--- start of Dataset excerpt ---

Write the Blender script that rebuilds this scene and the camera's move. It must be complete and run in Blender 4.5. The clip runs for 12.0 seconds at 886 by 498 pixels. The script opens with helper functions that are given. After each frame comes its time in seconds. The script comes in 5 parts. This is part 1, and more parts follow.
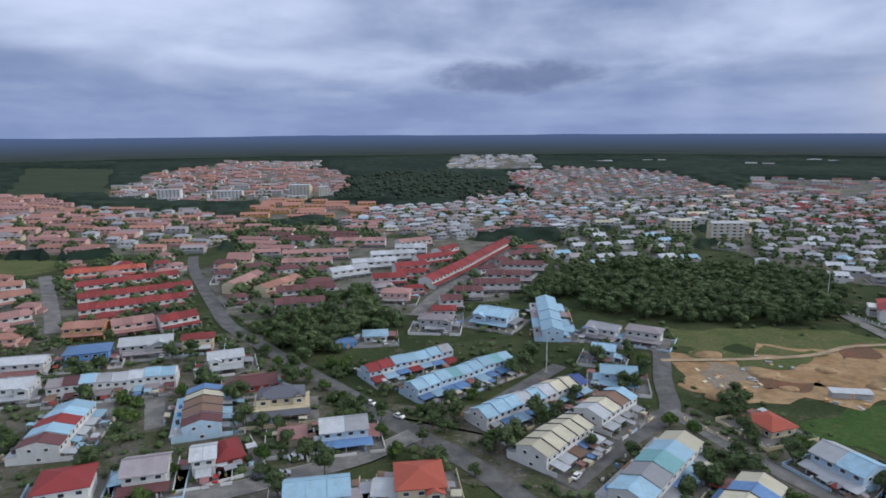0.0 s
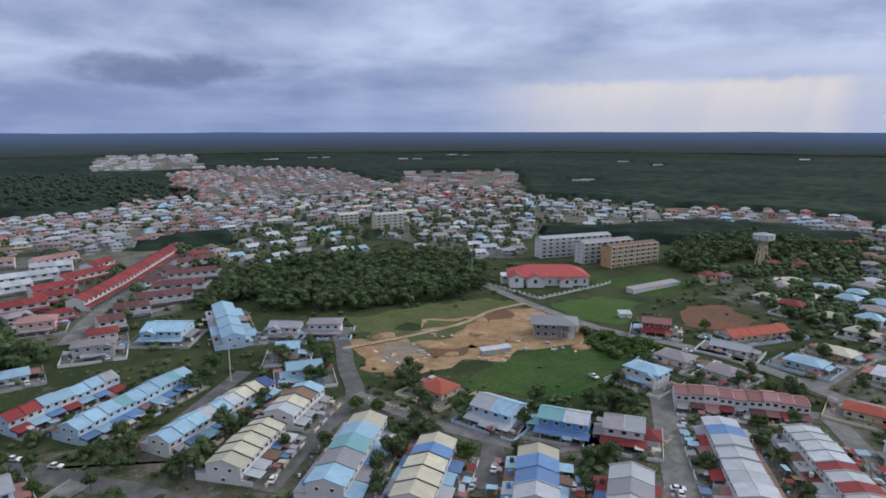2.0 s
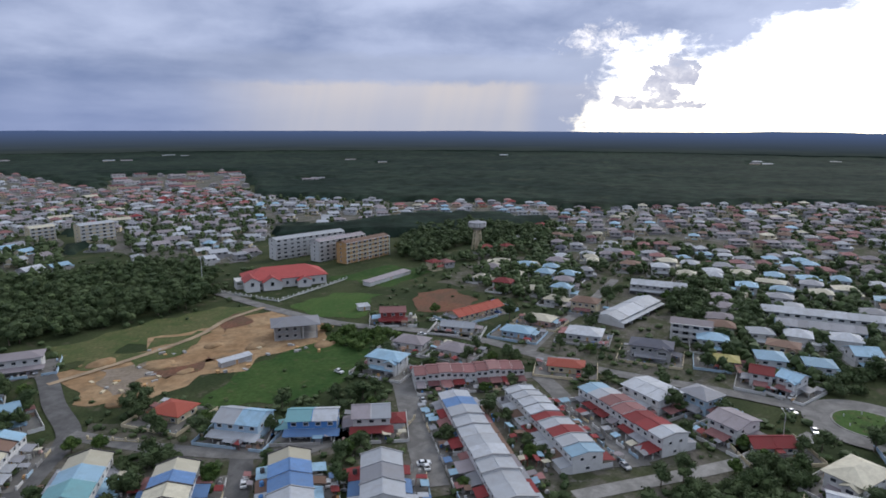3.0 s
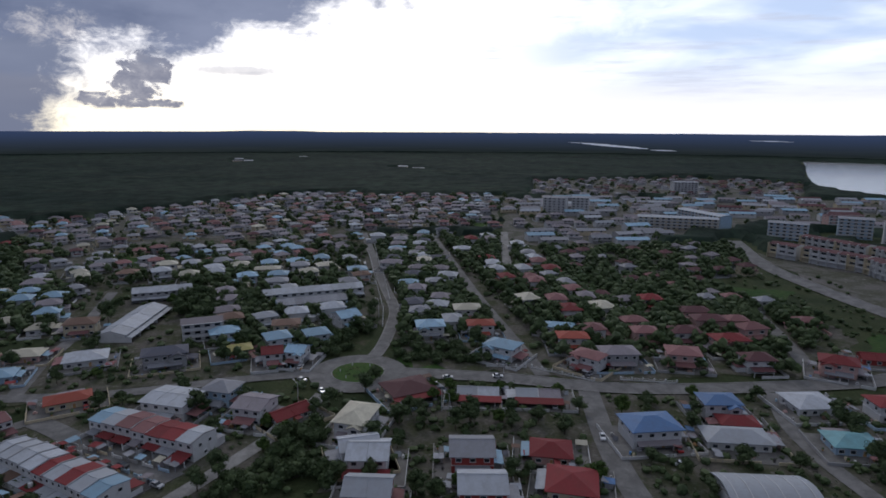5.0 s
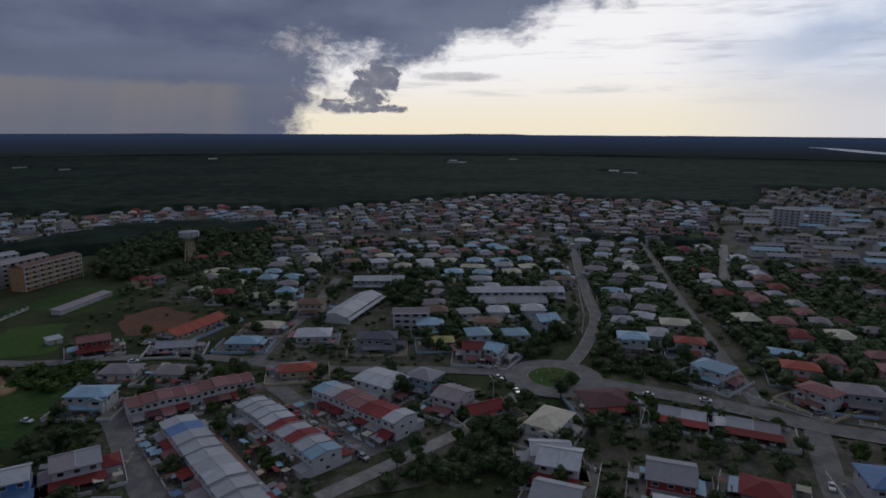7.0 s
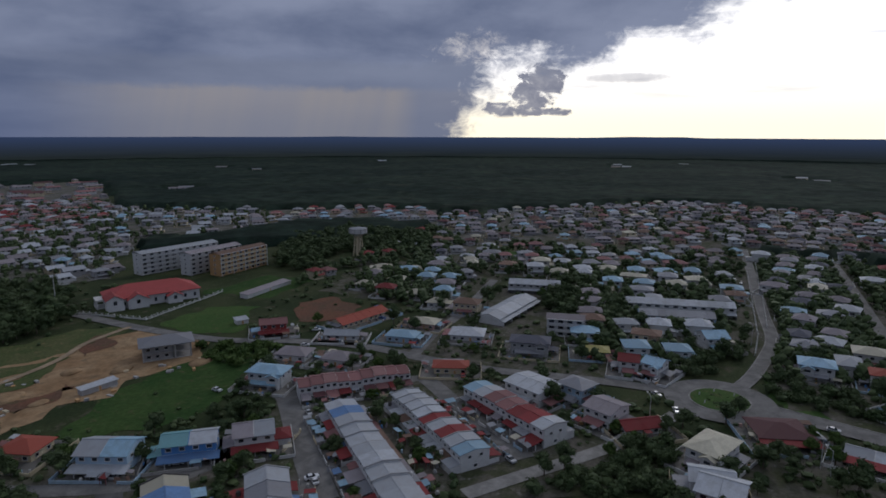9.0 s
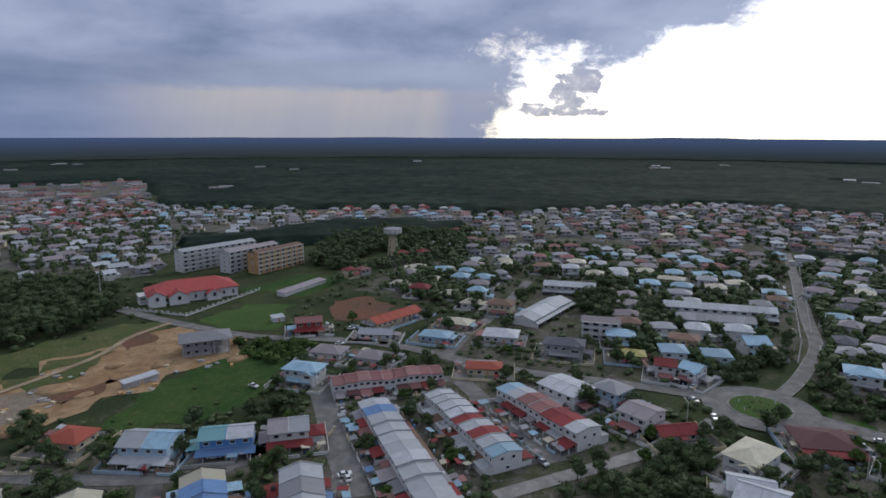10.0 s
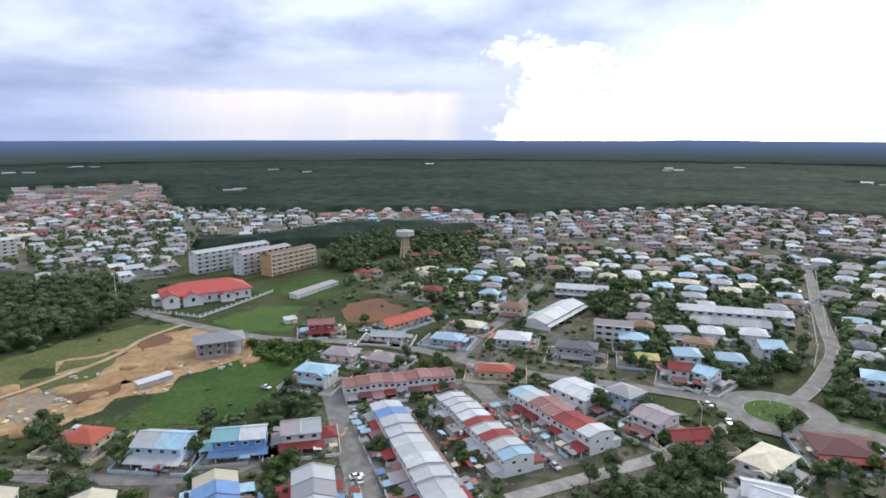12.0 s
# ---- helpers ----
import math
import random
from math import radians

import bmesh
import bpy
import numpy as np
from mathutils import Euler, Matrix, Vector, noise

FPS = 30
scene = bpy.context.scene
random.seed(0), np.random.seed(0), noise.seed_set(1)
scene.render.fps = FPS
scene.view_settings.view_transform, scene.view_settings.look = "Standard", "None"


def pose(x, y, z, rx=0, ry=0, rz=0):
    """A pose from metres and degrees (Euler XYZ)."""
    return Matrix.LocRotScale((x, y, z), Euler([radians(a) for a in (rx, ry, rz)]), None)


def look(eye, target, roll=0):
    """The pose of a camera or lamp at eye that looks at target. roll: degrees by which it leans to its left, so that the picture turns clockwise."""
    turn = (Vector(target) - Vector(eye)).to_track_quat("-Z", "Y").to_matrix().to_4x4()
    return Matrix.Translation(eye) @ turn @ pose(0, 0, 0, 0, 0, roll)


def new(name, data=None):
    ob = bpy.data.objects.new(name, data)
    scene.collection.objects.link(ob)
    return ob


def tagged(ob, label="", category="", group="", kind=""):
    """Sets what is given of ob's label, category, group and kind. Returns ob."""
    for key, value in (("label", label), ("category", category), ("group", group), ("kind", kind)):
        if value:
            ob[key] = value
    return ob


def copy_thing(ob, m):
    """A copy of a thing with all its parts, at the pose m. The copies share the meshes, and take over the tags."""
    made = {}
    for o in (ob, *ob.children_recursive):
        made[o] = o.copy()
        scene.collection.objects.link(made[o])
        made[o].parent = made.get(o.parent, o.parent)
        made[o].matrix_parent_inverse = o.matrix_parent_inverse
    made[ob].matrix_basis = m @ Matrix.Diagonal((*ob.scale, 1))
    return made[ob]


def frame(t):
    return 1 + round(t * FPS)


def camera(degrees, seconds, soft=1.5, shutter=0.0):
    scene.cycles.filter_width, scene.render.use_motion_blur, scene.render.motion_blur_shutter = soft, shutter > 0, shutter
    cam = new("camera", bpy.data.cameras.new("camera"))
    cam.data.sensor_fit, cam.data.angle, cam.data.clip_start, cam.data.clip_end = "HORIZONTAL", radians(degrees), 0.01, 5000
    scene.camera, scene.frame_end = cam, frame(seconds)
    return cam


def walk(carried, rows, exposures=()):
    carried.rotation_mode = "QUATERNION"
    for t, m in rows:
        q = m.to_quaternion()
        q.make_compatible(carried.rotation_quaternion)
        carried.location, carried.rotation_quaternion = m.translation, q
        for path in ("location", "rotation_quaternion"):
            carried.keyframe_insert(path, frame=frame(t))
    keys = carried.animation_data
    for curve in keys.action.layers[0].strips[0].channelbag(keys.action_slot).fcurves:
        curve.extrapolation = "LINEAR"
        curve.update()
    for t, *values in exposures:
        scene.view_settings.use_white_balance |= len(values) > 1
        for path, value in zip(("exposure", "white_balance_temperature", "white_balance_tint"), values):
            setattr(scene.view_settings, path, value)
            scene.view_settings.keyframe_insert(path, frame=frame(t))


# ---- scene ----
cam = camera(70.86, 12.0, soft=1.7)


def aim(yaw, pitch, roll):
    """The hovering camera, 100 m up, turned to a heading."""
    return pose(0, 0, 100, 90 + pitch, 0, yaw) @ pose(0, 0, 0, 0, 0, roll)


PATH = [
    (0, aim(-0.00, -10.82, -0.41)),
    (0.1, aim(-4.16, -10.86, -0.35)),
    (0.2, aim(-8.94, -10.87, -0.29)),
    (0.3, aim(-13.12, -10.88, -0.24)),
    (0.5, aim(-18.22, -10.97, -0.12)),
    (1, aim(-20.22, -11.01, -0.13)),
    (1.5, aim(-22.58, -11.02, -0.15)),
    (2, aim(-29.80, -11.09, -0.08)),
    (2.5, aim(-41.81, -11.18, 0.10)),
    (3, aim(-54.24, -11.19, 0.18)),
    (3.5, aim(-65.69, -11.16, 0.18)),
    (3.7, aim(-70.25, -11.14, 0.23)),
    (5.3, aim(-102.50, -11.08, 0.34)),
    (5.5, aim(-103.82, -11.06, 0.36)),
    (6, aim(-104.61, -11.01, 0.28)),
    (6.5, aim(-92.05, -10.98, 0.29)),
    (7, aim(-79.90, -10.88, 0.26)),
    (7.2, aim(-76.50, -10.84, 0.18)),
    (8.8, aim(-66.22, -10.70, 0.12)),
    (9, aim(-65.29, -10.65, 0.15)),
    (9.5, aim(-63.27, -10.63, 0.15)),
    (10, aim(-62.09, -10.60, 0.13)),
    (10.5, aim(-61.51, -10.53, 0.05)),
    (11, aim(-61.11, -10.51, 0.05)),
    (11.5, aim(-60.89, -10.45, 0.07)),
    (12, aim(-60.96, -10.37, 0.04)),
]
EXPOSURES = [
    (0.0, 0.1, 6400, 9), (2.0, 0.1, 6450, 10), (3.0, -0.06, 6400, 11), (3.5, -0.3, 6350, 12), (5.5, -1.45, 6100, 14), (6.5, -1.85, 6100, 14),
    (7.0, -1.82, 6100, 14), (9.0, -1.35, 6150, 13), (9.5, -1.05, 6200, 12), (10.0, -0.5, 6300, 11), (10.5, -0.05, 6450, 10), (11.5, 0.46, 6700, 9), (12.0, 0.69, 6750, 9),
]
walk(cam, PATH, EXPOSURES)

# ---------------------------------------------------------------- world and light
SUN_AZ, SUN_EL = -92.0, 32.0          # heading of the hidden sun, degrees to the left of +y


class Nodes:
    """Short-hand for node trees."""

    def __init__(self, tree):
        self.tree = tree

    def node(self, kind):
        return self.tree.nodes.new(kind)

    def put(self, socket, value):
        if isinstance(value, bpy.types.NodeSocket):
            self.tree.links.new(value, socket)
        elif isinstance(value, (tuple, list)) and len(value) == 3 and socket.type == "RGBA":
            socket.default_value = (*value, 1)
        else:
            socket.default_value = value

    def math(self, op, a, b=None, c=None, clamp=False):
        n = self.node("ShaderNodeMath")
        n.operation, n.use_clamp = op, clamp
        for s, v in zip(n.inputs, (a, b, c)):
            if v is not None:
                self.put(s, v)
        return n.outputs[0]

    def ramp(self, x, lo, hi, a=0.0, b=1.0, smooth=True):
        n = self.node("ShaderNodeMapRange")
        n.interpolation_type = "SMOOTHSTEP" if smooth else "LINEAR"
        for s, v in zip(n.inputs, (x, lo, hi, a, b)):
            self.put(s, v)
        return n.outputs[0]

    def mix(self, f, a, b, blend="MIX"):
        n = self.node("ShaderNodeMix")
        n.data_type, n.blend_type = "RGBA", blend
        self.put(n.inputs[0], f), self.put(n.inputs[6], a), self.put(n.inputs[7], b)
        return n.outputs[2]

    def noise(self, vec, scale, detail=4.0, rough=0.55, distort=0.0):
        n = self.node("ShaderNodeTexNoise")
        if vec is not None:
            self.put(n.inputs["Vector"], vec)
        n.inputs["Scale"].default_value, n.inputs["Detail"].default_value = scale, detail
        n.inputs["Roughness"].default_value, n.inputs["Distortion"].default_value = rough, distort
        return n.outputs["Fac"]

    def vec(self, x, y, z):
        n = self.node("ShaderNodeCombineXYZ")
        self.put(n.inputs[0], x), self.put(n.inputs[1], y), self.put(n.inputs[2], z)
        return n.outputs[0]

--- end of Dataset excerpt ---

*Job*: Gather each line of the listing that holds the string "carried".

*Task solution*:
def walk(carried, rows, exposures=()):
    carried.rotation_mode = "QUATERNION"
        q.make_compatible(carried.rotation_quaternion)
        carried.location, carried.rotation_quaternion = m.translation, q
            carried.keyframe_insert(path, frame=frame(t))
    keys = carried.animation_data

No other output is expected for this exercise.